Who knows why, as humans, we so easily experience resentment, envy and anger.  It seems to well up in us so easily.  And who knows why we so easily allow those emotions to lead us to sinful responses.  We resent the student who gets a better grade, the co-worker who gets a more lucrative promotion, the neighbor who gets a new, flashy car.  And, while murder is still the response of the minority, we find other ways to do one another harm and destroy the competition.

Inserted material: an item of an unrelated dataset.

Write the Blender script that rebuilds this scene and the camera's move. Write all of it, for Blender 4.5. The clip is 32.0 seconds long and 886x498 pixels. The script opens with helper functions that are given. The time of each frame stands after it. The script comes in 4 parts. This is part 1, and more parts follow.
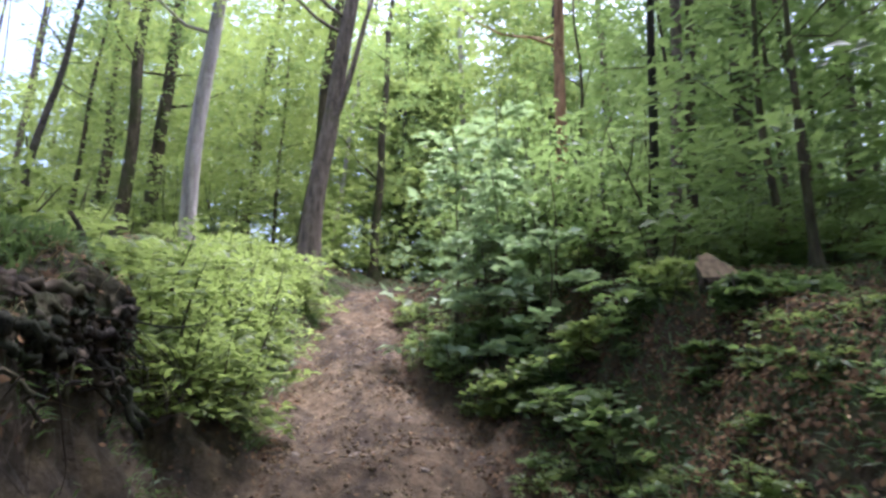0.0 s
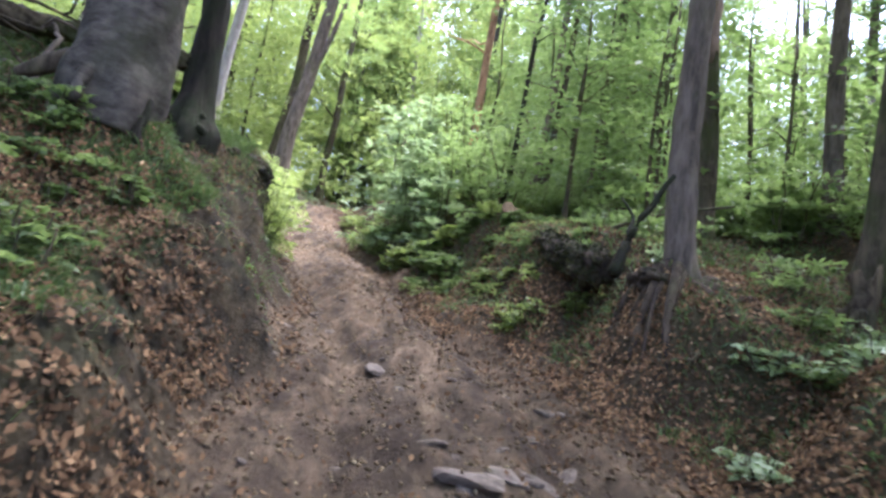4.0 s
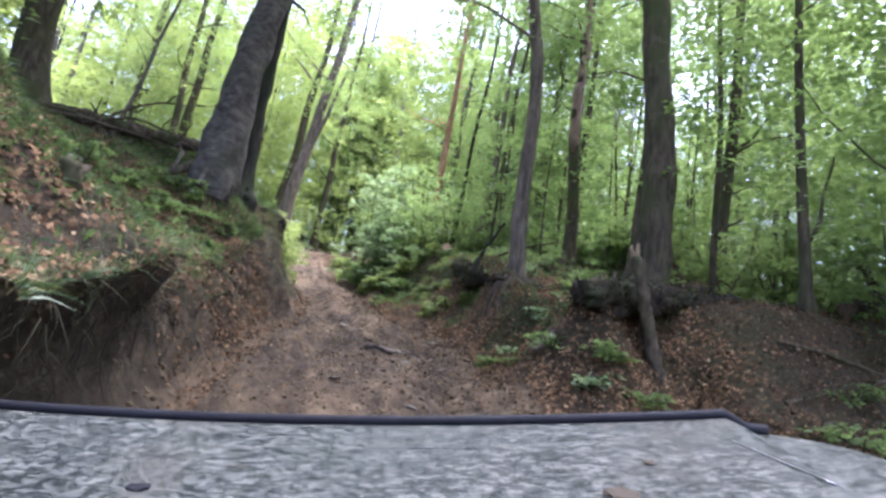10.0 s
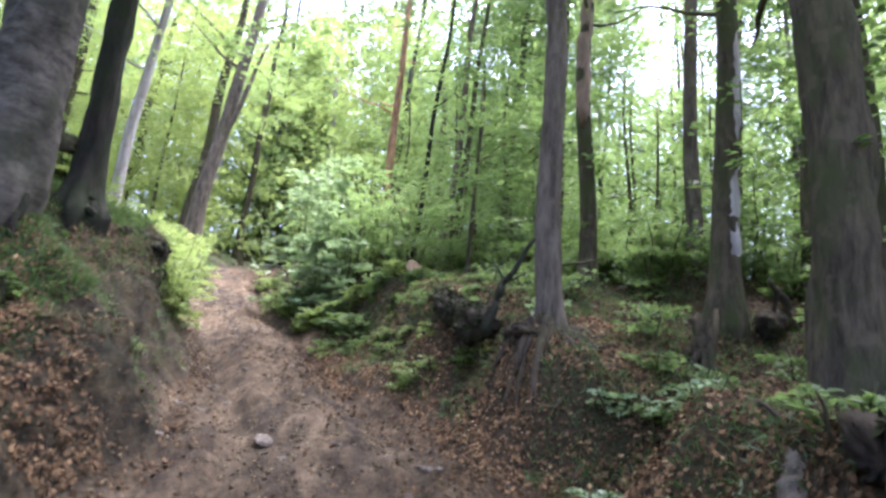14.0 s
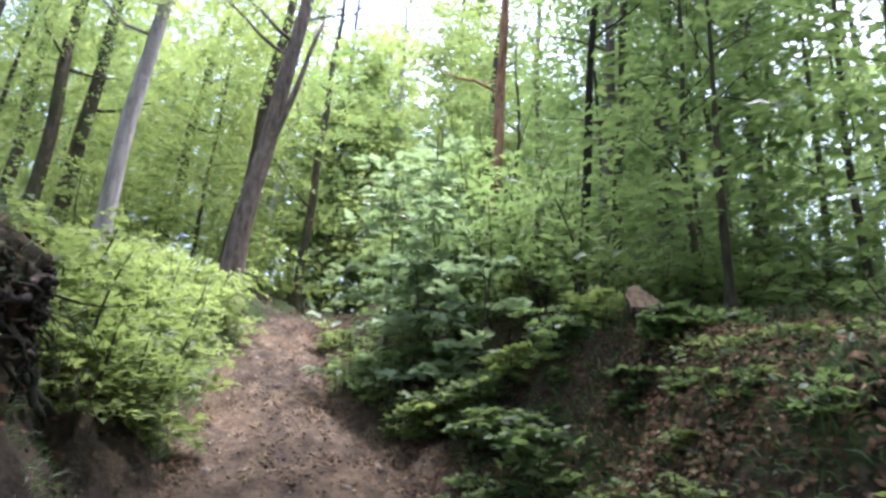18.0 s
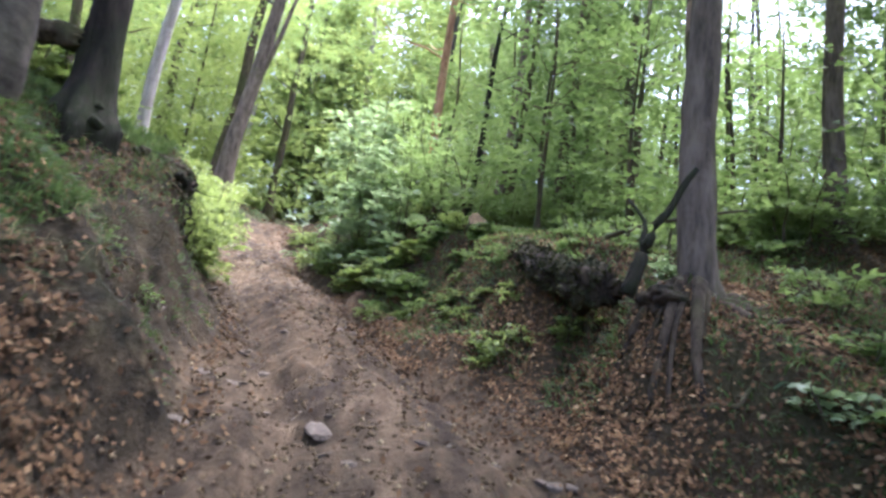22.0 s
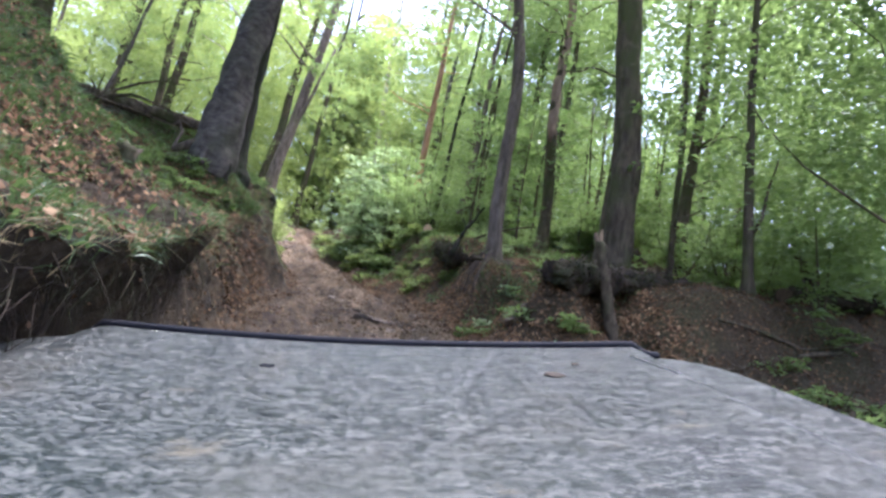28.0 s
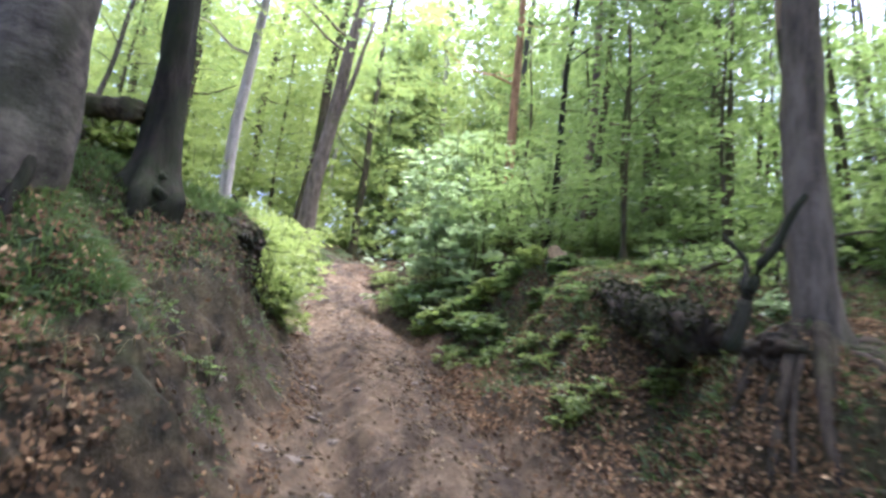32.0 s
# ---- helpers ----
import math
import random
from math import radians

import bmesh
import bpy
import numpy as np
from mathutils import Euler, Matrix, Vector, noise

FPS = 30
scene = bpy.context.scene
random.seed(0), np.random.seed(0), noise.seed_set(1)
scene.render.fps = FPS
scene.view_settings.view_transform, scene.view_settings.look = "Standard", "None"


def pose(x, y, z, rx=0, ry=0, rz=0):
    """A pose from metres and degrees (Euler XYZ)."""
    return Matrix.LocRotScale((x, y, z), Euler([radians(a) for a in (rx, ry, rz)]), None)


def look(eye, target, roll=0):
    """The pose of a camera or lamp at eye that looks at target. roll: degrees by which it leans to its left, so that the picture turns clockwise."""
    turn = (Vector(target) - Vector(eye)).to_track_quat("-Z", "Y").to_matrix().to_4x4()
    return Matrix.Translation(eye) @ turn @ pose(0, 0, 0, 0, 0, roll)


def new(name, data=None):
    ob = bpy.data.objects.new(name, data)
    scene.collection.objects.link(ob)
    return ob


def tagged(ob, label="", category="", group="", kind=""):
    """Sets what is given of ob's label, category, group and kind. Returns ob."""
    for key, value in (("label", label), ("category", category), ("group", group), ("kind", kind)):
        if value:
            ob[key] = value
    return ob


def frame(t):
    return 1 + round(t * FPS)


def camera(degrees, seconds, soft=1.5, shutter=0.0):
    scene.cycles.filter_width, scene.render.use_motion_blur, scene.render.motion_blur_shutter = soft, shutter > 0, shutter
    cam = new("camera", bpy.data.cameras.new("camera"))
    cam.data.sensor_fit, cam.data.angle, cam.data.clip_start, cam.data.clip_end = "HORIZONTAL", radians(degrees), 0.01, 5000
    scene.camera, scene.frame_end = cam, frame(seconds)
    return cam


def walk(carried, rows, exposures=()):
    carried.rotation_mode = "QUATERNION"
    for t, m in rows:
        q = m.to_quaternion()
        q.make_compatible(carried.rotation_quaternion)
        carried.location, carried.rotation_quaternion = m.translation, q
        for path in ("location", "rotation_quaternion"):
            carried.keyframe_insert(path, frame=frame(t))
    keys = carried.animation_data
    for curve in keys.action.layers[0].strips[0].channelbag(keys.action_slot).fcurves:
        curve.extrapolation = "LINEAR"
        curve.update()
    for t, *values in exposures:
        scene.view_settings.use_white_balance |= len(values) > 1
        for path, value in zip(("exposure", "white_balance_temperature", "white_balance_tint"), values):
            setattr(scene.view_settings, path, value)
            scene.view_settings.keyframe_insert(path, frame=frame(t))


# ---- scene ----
cam = camera(73.6, 32.0, soft=2.8, shutter=0.3)
PATH = [
    (0, (0.072, -0.068, 1.727), (0.111, 1.889, 2.137), -0.82),
    (0.5, (0.007, -0.461, 1.681), (0.227, 1.486, 2.080), 0.49),
    (1, (-0.010, -0.907, 1.466), (0.256, 1.024, 1.912), 4.96),
    (1.5, (-0.036, -1.157, 1.445), (0.238, 0.786, 1.833), 6.40),
    (2, (-0.153, -1.659, 1.218), (0.090, 0.307, 1.492), 12.79),
    (2.5, (-0.108, -2.365, 1.085), (0.072, -0.424, 1.530), 10.70),
    (3, (0.020, -3.352, 0.822), (0.286, -1.405, 1.193), 0.35),
    (3.5, (-0.217, -4.371, 0.594), (0.094, -2.411, 0.842), 7.55),
    (5.5, (0.045, -7.616, -0.152), (0.262, -5.648, 0.130), 5.81),
    (6, (0.129, -8.291, -0.302), (0.324, -6.329, 0.034), 5.06),
    (6.5, (0.105, -8.965, -0.495), (0.364, -7.013, -0.145), 6.47),
    (7, (0.109, -9.261, -0.567), (0.347, -7.315, -0.168), 6.89),
    (7.5, (0.108, -9.296, -0.590), (0.368, -7.345, -0.235), 7.00),
    (8, (0.108, -9.631, -0.674), (0.390, -7.698, -0.242), 8.11),
    (8.5, (0.125, -9.866, -0.725), (0.426, -7.939, -0.283), 7.16),
    (9, (0.070, -9.815, -0.727), (0.377, -7.881, -0.324), 7.52),
    (9.5, (0.099, -9.977, -0.744), (0.411, -8.053, -0.296), 7.70),
    (10, (0.100, -9.818, -0.707), (0.390, -7.886, -0.280), 7.65),
    (10.5, (0.106, -9.558, -0.644), (0.412, -7.629, -0.214), 6.92),
    (11, (0.113, -9.185, -0.545), (0.395, -7.239, -0.180), 5.95),
    (11.5, (0.096, -8.619, -0.405), (0.387, -6.670, -0.058), 6.16),
    (12, (0.091, -8.034, -0.234), (0.300, -6.074, 0.099), 4.60),
    (12.5, (0.084, -7.475, -0.082), (0.372, -5.522, 0.240), 3.81),
    (13, (-0.016, -6.703, 0.000), (0.236, -4.745, 0.324), 7.86),
    (13.5, (0.035, -6.127, 0.254), (0.440, -4.204, 0.627), 6.80),
    (15.5, (0.557, -3.263, 1.054), (1.095, -1.412, 1.586), -0.27),
    (16, (0.347, -1.193, 1.099), (0.489, 0.776, 1.420), 11.00),
    (16.5, (0.047, -0.184, 1.534), (0.052, 1.760, 2.002), 3.18),
    (17, (-0.084, 0.214, 1.596), (-0.106, 2.131, 2.169), 1.17),
    (17.5, (0.054, 0.243, 1.539), (0.163, 2.184, 2.011), -2.08),
    (18, (-0.055, 0.005, 1.505), (0.232, 1.907, 2.055), 1.90),
    (18.5, (-0.036, -0.355, 1.427), (0.313, 1.540, 1.960), 1.00),
    (19, (0.058, -0.707, 1.338), (0.425, 1.211, 1.771), 0.43),
    (19.5, (0.015, -0.941, 1.116), (0.344, 0.983, 1.555), 9.62),
    (20, (0.002, -1.312, 1.012), (0.371, 0.600, 1.470), 11.15),
    (20.5, (-0.129, -1.776, 0.916), (0.233, 0.147, 1.329), 15.24),
    (21, (-0.145, -2.538, 0.823), (0.223, -0.633, 1.309), 11.11),
    (21.5, (0.045, -3.341, 0.688), (0.507, -1.428, 1.048), 0.60),
    (22, (-0.059, -4.102, 0.536), (0.368, -2.175, 0.859), 5.98),
    (22.5, (-0.048, -5.138, 0.274), (0.310, -3.208, 0.657), 6.50),
    (23, (-0.035, -6.025, 0.127), (0.300, -4.086, 0.483), 6.10),
    (23.5, (-0.030, -6.794, -0.142), (0.301, -4.850, 0.189), 7.39),
    (24, (0.042, -7.516, -0.238), (0.287, -5.558, 0.088), 5.88),
    (24.5, (0.086, -8.058, -0.394), (0.390, -6.115, -0.032), 4.14),
    (25, (-0.013, -8.783, -0.568), (0.291, -6.837, -0.222), 7.07),
    (25.5, (0.027, -9.537, -0.688), (0.293, -7.600, -0.267), 6.01),
    (26, (-0.012, -9.796, -0.773), (0.305, -7.870, -0.335), 6.23),
    (26.5, (-0.043, -9.833, -0.800), (0.278, -7.903, -0.382), 7.13),
    (28.5, (-0.127, -10.652, -0.908), (0.258, -8.726, -0.532), 9.15),
    (29, (-0.051, -9.977, -0.735), (0.328, -8.062, -0.299), 6.65),
    (29.5, (-0.000, -9.021, -0.521), (0.292, -7.075, -0.160), 6.81),
    (30, (0.146, -8.051, -0.247), (0.400, -6.101, 0.120), 3.88),
    (30.5, (-0.023, -7.084, -0.113), (0.204, -5.122, 0.202), 8.69),
    (31, (0.019, -6.083, 0.202), (0.259, -4.133, 0.575), 6.58),
    (31.5, (-0.036, -4.996, 0.415), (0.316, -3.074, 0.840), 5.31),
    (32, (0.156, -3.774, 0.835), (0.283, -1.815, 1.214), 3.70),
]
walk(cam, [(t, look(eye, target, roll)) for t, eye, target, roll in PATH], [(0.0, 1.76, 5280, 27), (3.0, 2.26, 5280, 27), (6.0, 2.42, 5280, 27), (8.0, 2.24, 5280, 27), (10.5, 2.23, 5280, 27), (13.0, 2.53, 5280, 27), (17.0, 1.92, 5280, 27), (20.0, 2.20, 5280, 27), (23.0, 2.36, 5280, 27), (26.0, 2.15, 5280, 27), (29.0, 2.15, 5280, 27), (30.0, 2.40, 5280, 27), (32.0, 2.33, 5280, 27)])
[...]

Above all else, the Church ought to be a place where we can model and present an alternative response… a response that says, “even if I don’t think things worked out as they should have, I can choose gentleness over retribution.”  Right now I feel discouraged that my chosen “brand” of Church (the United Methodist Church) seems so saturated with violent rhetoric over the issue of homosexuality.  I appreciate the efforts of Adam Hamilton and Mike Slaughter and many others to try and develop a way for us to move forward as a denomination (www.awayforward.net)… and I don’t claim to have any better answer; that’s for sure.  But, at the very least, it seems our violent language that so frequently labels those of differing viewpoints as less than Christian cannot be in any way helpful to us or to the world that observes our witness.  

Don’t misunderstand me.  I am not so naive as to think that, were the United Methodist Church to change the way we speak to and about one another, that it would put an end to all the world’s violence.  But it might, at least, be a good place to begin and to remind ourselves that God has created us with free will and a choice:  we can choose to see the other as competition to be eliminated or as brother and sister.